BloombergView has an article on the background and history of runoff elections in Georgia and what it means for the Senate race this year.
Consider this scenario: A new Congress convenes next Jan. 5, and Republicans have a one-seat majority in the U.S. Senate. The next day, however, the Republican advantage is wiped out. How?
Georgia. State law there requires a run-off if no candidate receives 50 percent of the vote on Nov. 4. The Senate race, for a seat held by retiring Republican Saxby Chambliss, is between Democrat Michelle Nunn and Republican David Perdue. Polls show a tight race. In addition to Nunn and Perdue, the ballot will feature Libertarian candidate Amanda Swafford, so the top vote-getter could end up shy of 50 percent.

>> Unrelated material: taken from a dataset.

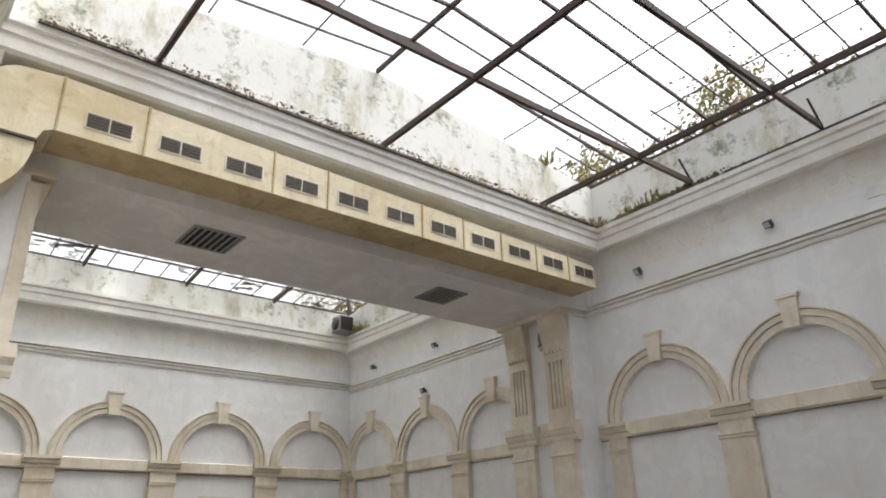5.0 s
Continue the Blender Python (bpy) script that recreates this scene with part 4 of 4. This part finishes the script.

Georgia is considered the Democrats’ best chance to win a seat currently held by a Republican. A victory there would mitigate Democratic losses sure to accrue elsewhere on the Senate map. If the Republicans win a net of six seats, they will have a Senate majority next year.
Senate run-offs are rare, but not unknown, in Georgia. In 1992 incumbent Democratic Senator Wyche Fowler fell just short of a majority on Election Day in November. The run-off was held three weeks later. Fowler was defeated by Republican Paul Coverdell.
Not just the 1992 Paul Coverdell victory over incumbent Wyche Fowler, but the 2008 Runoff in which Saxby Chambliss scored a nearly-15 point win to retain his seat and several Public Service Commission statewide runoffs going back to 1992, when Bobby Baker became the first Republican elected to statewide Constitutional office in Georgia since Reconstruction.